▶ EXERCISE GOAL
Reproduce all the lines below exactly and omit the images.

────────────────

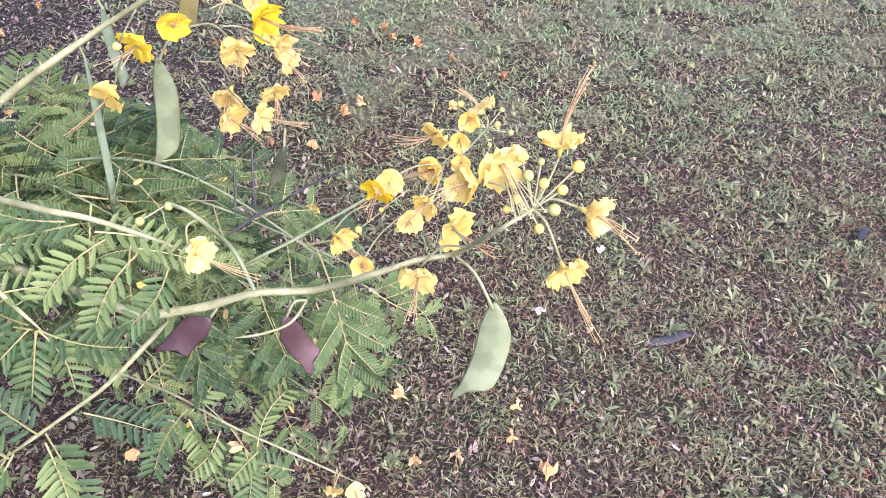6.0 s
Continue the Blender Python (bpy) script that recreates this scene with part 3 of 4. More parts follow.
# upper flower heads
cluster([(-0.034, 1.209, 1.120), (-0.042, 1.187, 1.179), (-0.087, 1.211, 1.218), (-0.093, 1.218, 1.228)],
        [(-0.126, 1.236, 1.220, -0.81, -0.58, -0.14, 0), (-0.055, 1.212, 1.220, 0.66, -0.64, -0.40, 1)],
        [(-0.074, 1.228, 1.245), (-0.109, 1.244, 1.233), (-0.092, 1.205, 1.208), (-0.081, 1.221, 1.234)])
cluster([(0.285, 1.133, 1.033), (0.229, 1.132, 1.145), (0.194, 1.123, 1.207), (0.197, 1.130, 1.218)],
        [(0.164, 1.123, 1.195, -0.82, -0.55, -0.12, 0), (0.218, 1.135, 1.226, 0.68, -0.03, 0.73, 0), (0.233, 1.114, 1.192, 0.65, -0.67, -0.36, 1), (0.234, 1.147, 1.245, 0.70, -0.05, 0.71, 0)],
        [(0.168, 1.134, 1.212), (0.200, 1.117, 1.198), (0.183, 1.124, 1.208), (0.280, 1.161, 1.266), (0.209, 1.130, 1.217)])
cluster([(0.374, 1.301, 1.098), (0.341, 1.317, 1.124), (0.274, 1.359, 1.191)],
        [(0.296, 1.347, 1.173, 0.49, -0.73, -0.48, 1)],
        [(0.282, 1.354, 1.184), (0.270, 1.356, 1.187)])
cluster([(-0.455, 1.174, 0.849), (-0.420, 1.202, 0.894), (-0.376, 1.235, 0.947), (-0.294, 1.262, 0.989), (-0.241, 1.291, 1.035), (-0.250, 1.308, 1.062)],
        [(-0.421, 1.402, 1.019, -0.88, -0.32, 0.35, 0), (-0.442, 1.376, 0.989, -0.23, -0.79, -0.56, 0), (-0.310, 1.364, 1.057, -0.82, -0.20, 0.53, 1), (-0.297, 1.293, 1.038, -0.55, -0.73, -0.41, 1), (-0.220, 1.288, 1.047, -0.62, -0.70, -0.34, 1)],
        [(-0.230, 1.309, 1.080), (-0.274, 1.302, 1.053), (-0.350, 1.369, 1.066), (-0.238, 1.295, 1.058), (-0.259, 1.314, 1.071)])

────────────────

▶ TASK RESULT
6.0 s
Continue the Blender Python (bpy) script that recreates this scene with part 3 of 4. More parts follow.
# upper flower heads
cluster([(-0.034, 1.209, 1.120), (-0.042, 1.187, 1.179), (-0.087, 1.211, 1.218), (-0.093, 1.218, 1.228)],
        [(-0.126, 1.236, 1.220, -0.81, -0.58, -0.14, 0), (-0.055, 1.212, 1.220, 0.66, -0.64, -0.40, 1)],
        [(-0.074, 1.228, 1.245), (-0.109, 1.244, 1.233), (-0.092, 1.205, 1.208), (-0.081, 1.221, 1.234)])
cluster([(0.285, 1.133, 1.033), (0.229, 1.132, 1.145), (0.194, 1.123, 1.207), (0.197, 1.130, 1.218)],
        [(0.164, 1.123, 1.195, -0.82, -0.55, -0.12, 0), (0.218, 1.135, 1.226, 0.68, -0.03, 0.73, 0), (0.233, 1.114, 1.192, 0.65, -0.67, -0.36, 1), (0.234, 1.147, 1.245, 0.70, -0.05, 0.71, 0)],
        [(0.168, 1.134, 1.212), (0.200, 1.117, 1.198), (0.183, 1.124, 1.208), (0.280, 1.161, 1.266), (0.209, 1.130, 1.217)])
cluster([(0.374, 1.301, 1.098), (0.341, 1.317, 1.124), (0.274, 1.359, 1.191)],
        [(0.296, 1.347, 1.173, 0.49, -0.73, -0.48, 1)],
        [(0.282, 1.354, 1.184), (0.270, 1.356, 1.187)])
cluster([(-0.455, 1.174, 0.849), (-0.420, 1.202, 0.894), (-0.376, 1.235, 0.947), (-0.294, 1.262, 0.989), (-0.241, 1.291, 1.035), (-0.250, 1.308, 1.062)],
        [(-0.421, 1.402, 1.019, -0.88, -0.32, 0.35, 0), (-0.442, 1.376, 0.989, -0.23, -0.79, -0.56, 0), (-0.310, 1.364, 1.057, -0.82, -0.20, 0.53, 1), (-0.297, 1.293, 1.038, -0.55, -0.73, -0.41, 1), (-0.220, 1.288, 1.047, -0.62, -0.70, -0.34, 1)],
        [(-0.230, 1.309, 1.080), (-0.274, 1.302, 1.053), (-0.350, 1.369, 1.066), (-0.238, 1.295, 1.058), (-0.259, 1.314, 1.071)])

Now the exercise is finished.